I see hope being reborn in my own heart. I came to NACAC weary after a summer of unrest and frustration in regards to the negativity in the world of adoptive parenting. I was wondering about the usefulness of my blog, about what was happening to some of the people whose blogs I have read in the past, and scared at the trend of disruption, depression, disillusionment and destruction that has overtaken so many adoptive parents.

And then NACAC happened to me. I walked through the halls and grabbed quick hugs from some of the best and brightest in my field. I saw the smiling faces of fellow adoptive parents who have heard me speak at other conferences and who came up to tell me how much it made a difference in my own life. I connected with coworkers whose skill and passion always inspires me. And sitting amidst the camaraderie of those who daily fight the same battles I do -- the child welfare system in America and/or the battle to change myself, not my children, I recognize that we CAN remain positive and even victorious when living through difficult times. I know, deep within myself, that my passion can remain strong and that I will not only survive but thrive as an adoptive parent in the midst of it all. And I believe more than ever before, that my children are better of having been adopted and that some day they will arrive at a place where they are comfortable in their own skin and better versions of their former selves.

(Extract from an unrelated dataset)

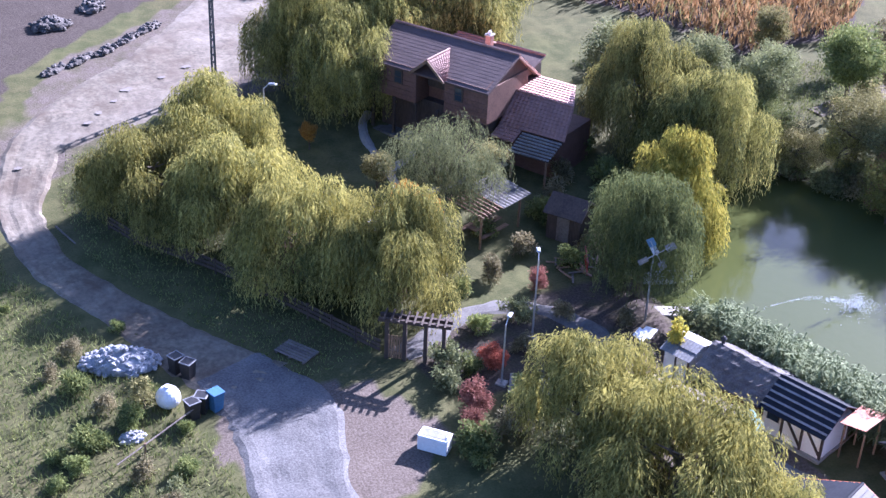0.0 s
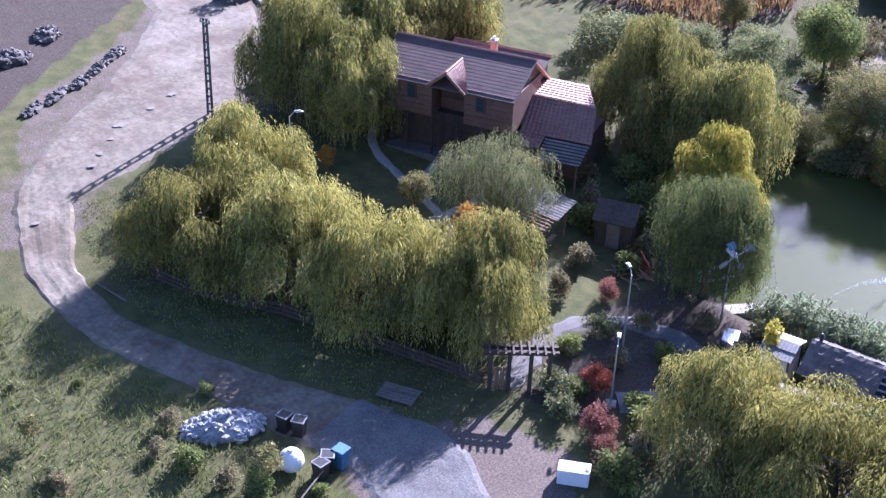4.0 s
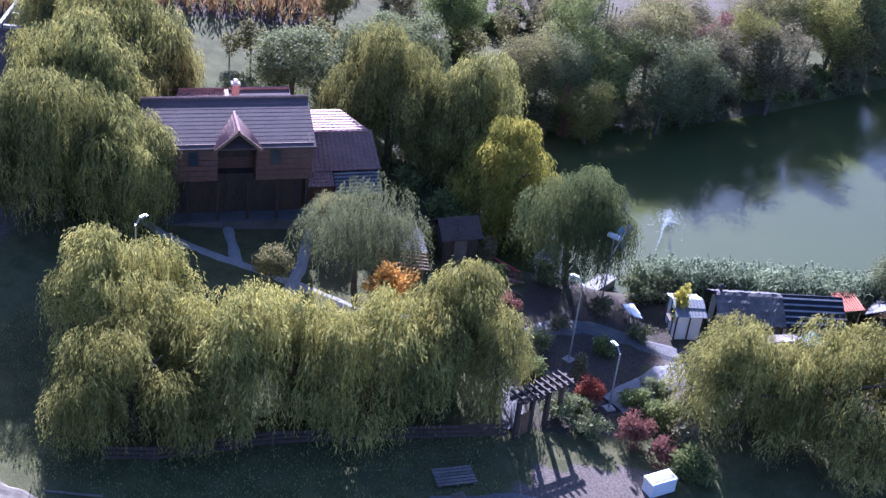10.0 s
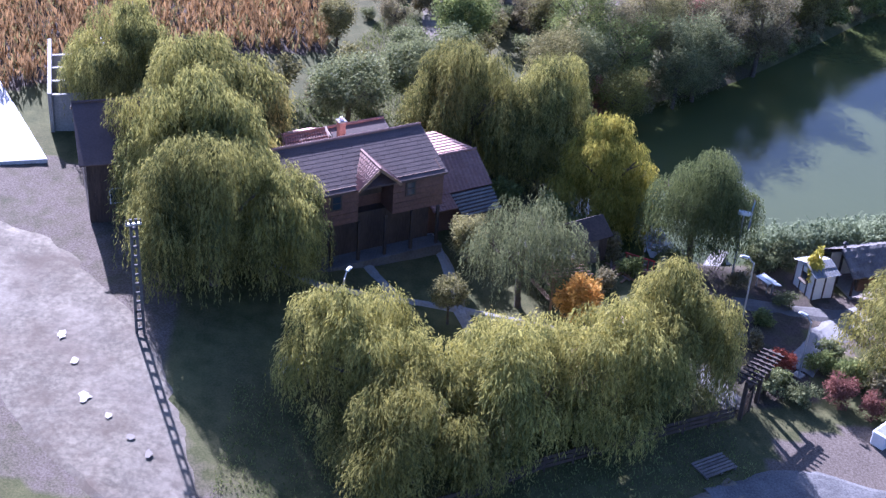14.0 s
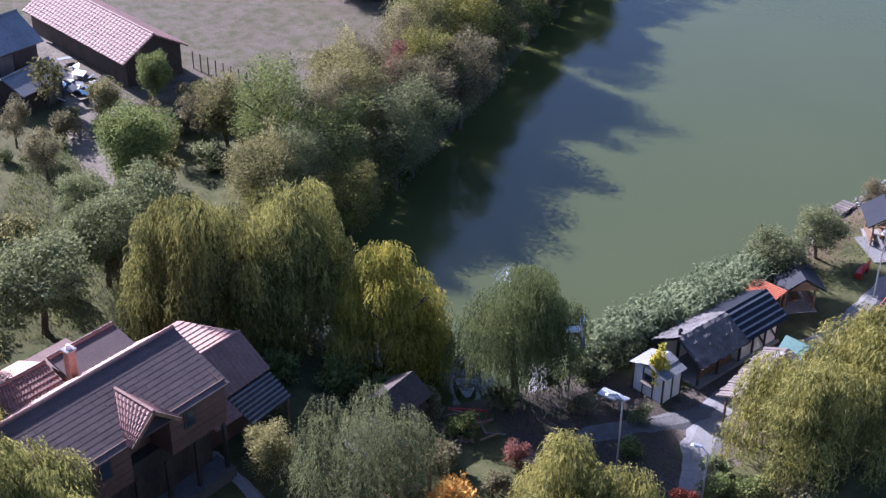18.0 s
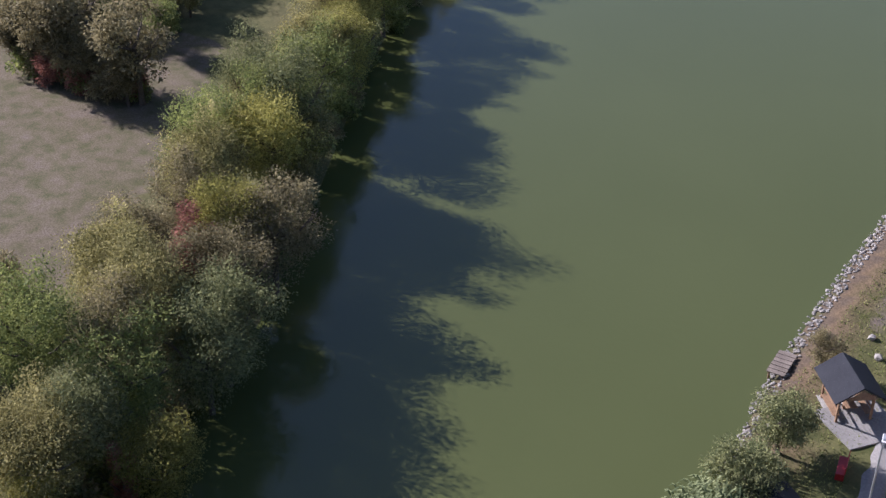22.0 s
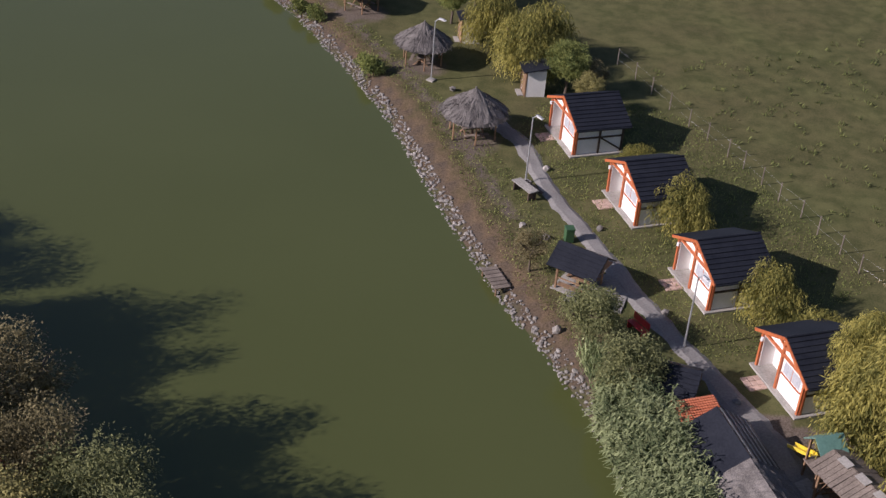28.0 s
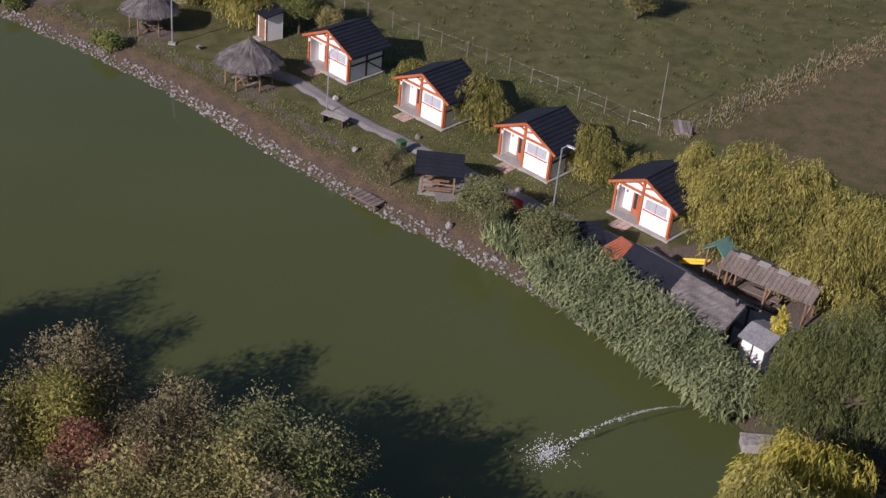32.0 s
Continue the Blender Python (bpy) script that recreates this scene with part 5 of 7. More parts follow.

So what is NACAC? To me NACAC is the resurgence of hope. It is a place where parents and professionals alike can gather to once again remind ourselves of our purpose and passion: to help children heal by finding them permanency in a loving family. And so year after year we make the trek to the chosen city to have those brief few days when we can be hugged by, spoken to, listened to, encouraged by, and loved on by those whose hope is being renewed so that we can head back for another year of life in the trenches -- trenches in which we now are assured we can live in with strength, dignity, and most of all hope, regardless how difficult our situation.

3 comments:

Kim Stevens said...

Claudia, you have captured my thoughts and feelings completely - thank you!
Kim Stevens

Kim Stevens said...

Thank you Claudia for speaking my mind for me! I'm sending folks to your site to read this.
Kim

Unknown said...

I am an adoption professional that has been in field for 12 years and just attended my 4th NACAC Conference. This is the first time I've read your blog, but I totally agree that the most amazing part of the NACAC Conference is the HOPE that it instills within it's attendees. It's why I encourage workers, therapists, adotpive parents, and adult adoptees to save their pennies all year long and make the journey to replenish themselves so they can continue the good fight! Thanks Claudia for so eloquently sharing your observations and feeling with our adoption community.